Looking at this, a persona designed twenty years ago will not efficiently describe the designer of today. That’s a twenty-year difference, but there are other examples with a shorter timeframe too.

A description of most people pre-pandemic will not entirely match how they’d be described today. People began using their devices more, washing their hands more, and using video conferencing tools more. Most students who were just students at the time (especially in countries like Nigeria where public universities did not offer virtual learning during that period), picked up tech skills, got remote jobs and generally did a lot of new things.

All these changes due to the pandemic can affect how users interact with your product. If your persona still reads the same thing it did pre-pandemic, you may want to revisit that data and ensure it is still accurate.

When to Update your Persona

Research conducted by the Nielsen Norman Group showed that UX designers who updated their personas quarterly, recorded better user experience in the final product, due to the impact of the persona.

A chart showing how often personas are update and the impact of the personas in each category.
Image source: nngroup.com

The research article read: “Adopting a quarterly revision schedule paid off for many projects. These trends suggest that teams who keep their personas up-to-date perceive their projects as more successful in improving the user experience of their final products than teams who fail to keep persona data updated.”

If updating personas quarterly may be overwhelming for you and the company, consider updating on a need basis. Below are instances where you may need to update your persona:

1. As you receive new data on your users.

Generally, I begin research with an archetype (proto persona in this case). After I have gathered insights from research, I update this persona to match the data I have now received.

If you employ lean methodologies in your company or process and you test with users often, every test can serve as a new opportunity to update your persona on the things you’ve just learned.

Sometimes it is not making changes to existing information, but simply adding to it based on newfound insights.

Once you have an opportunity to interact with users, including tracking their behaviour on your product, sit with it and identify any new insight that will help build your persona.

2. After major changes in the industry your target users operate in

You should keep an eye on the goings on in the industry your users operate in to identify changes that may impact their lives positively or negatively.

This change can be global or industry-specific. Again, a good example is the pandemic. What it did was open the door to a lot more remote work, especially in the tech space. So your typical persona who goes to work every day and needs to get on a bus or wait for an Uber now works from their home. That’s a big change that can impact your users and how you design for them.

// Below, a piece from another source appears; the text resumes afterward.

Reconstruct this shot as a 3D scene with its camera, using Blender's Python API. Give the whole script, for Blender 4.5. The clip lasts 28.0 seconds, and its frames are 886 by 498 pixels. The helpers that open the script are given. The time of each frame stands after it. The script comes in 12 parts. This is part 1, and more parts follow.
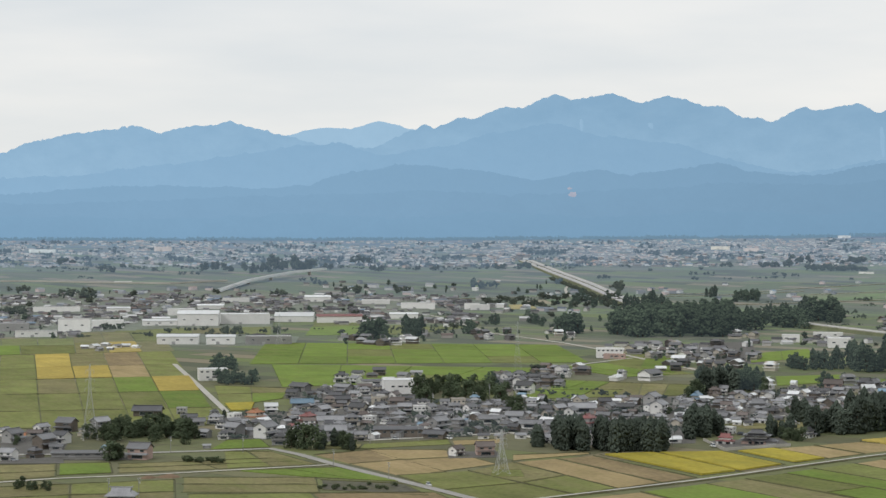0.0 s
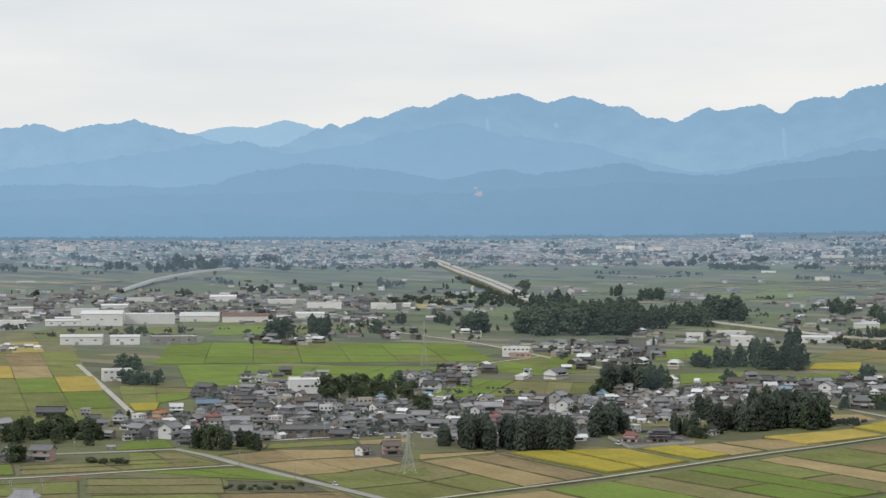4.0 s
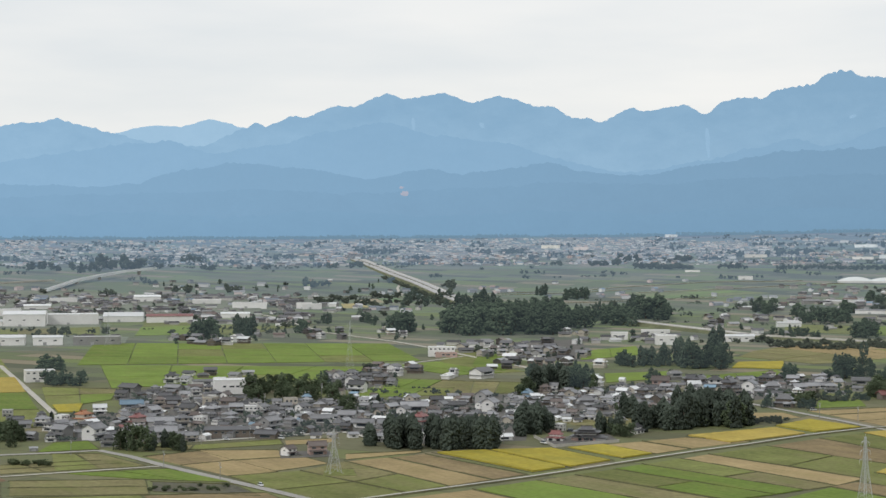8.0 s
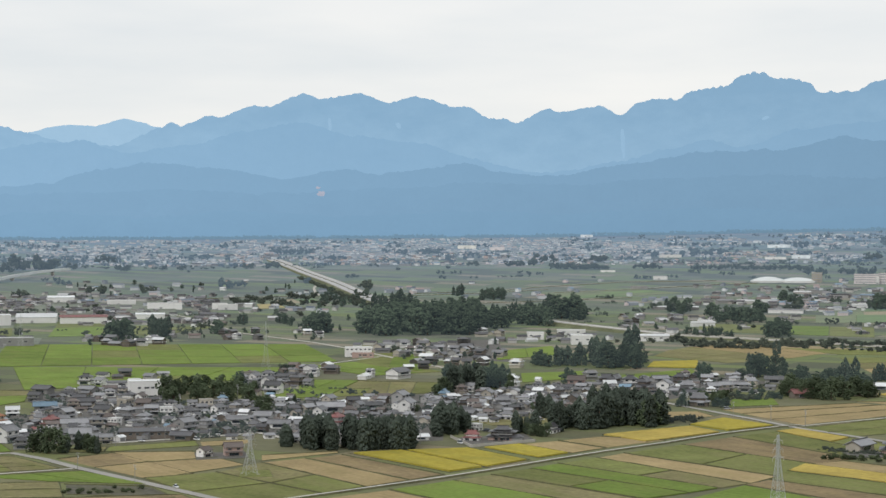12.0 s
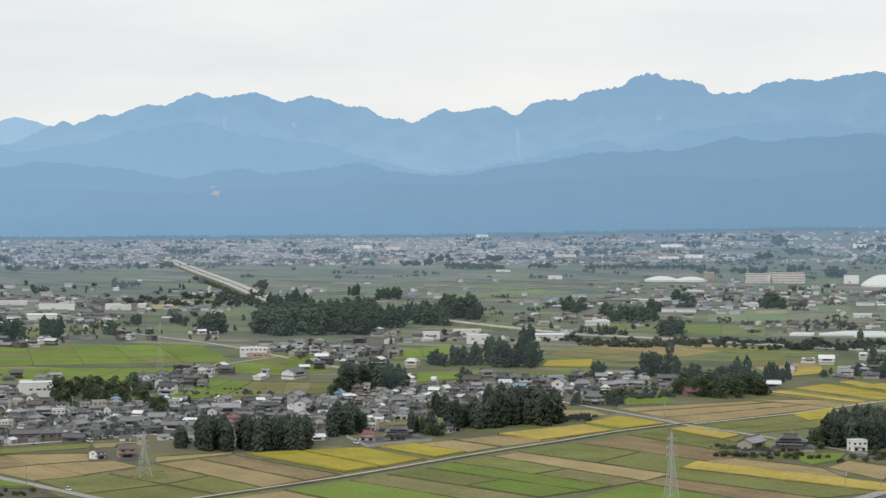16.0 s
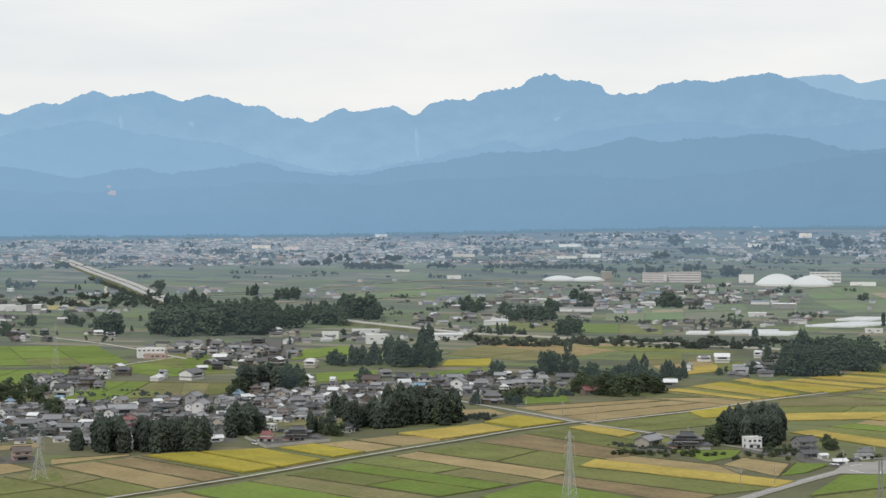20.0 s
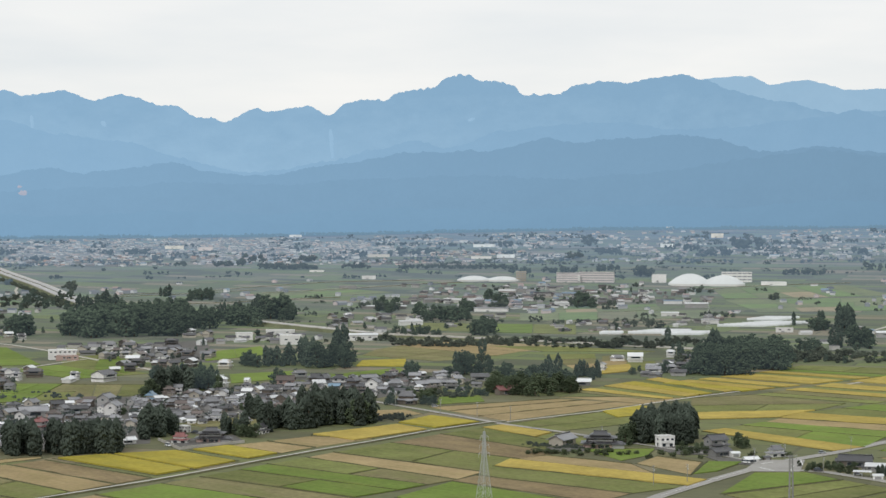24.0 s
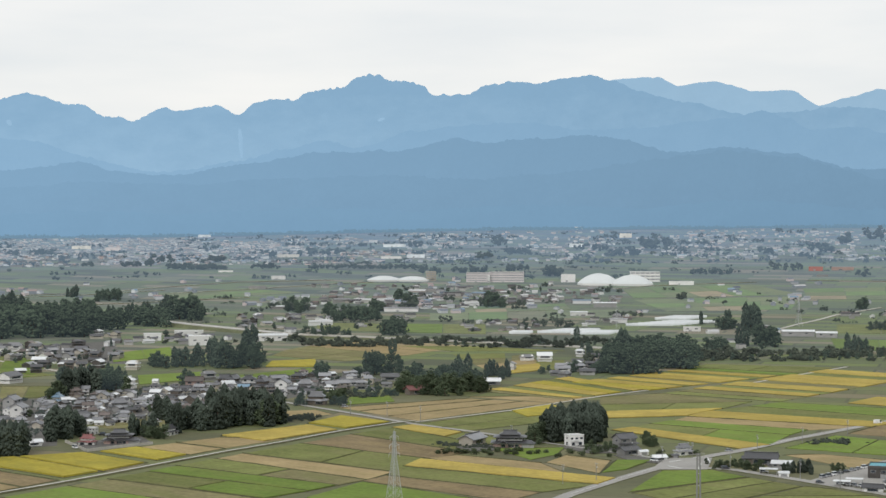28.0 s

3. When the business or business goals have changed

It is possible that after some years, you decide to make a pivot with the business and where it is headed. In this case, the people you were serving before may not necessarily remain your target. So you have to find out.

Do not simply move with an old persona (what’s that they say about new wine in old wineskins?). Conduct research and determine if your persona needs to be updated.

As a human being, you learn new things about yourself as you go through life. You may find a new hobby or discover a new trait. Other times your views on certain things change. You can go from earning $10,000 a year to $100,000. You can also go from $100k to bankruptcy. People change. And so should personas.

For a persona to truly be a representation of actual humans, then it must itself take on certain human attributes. Like living and breathing.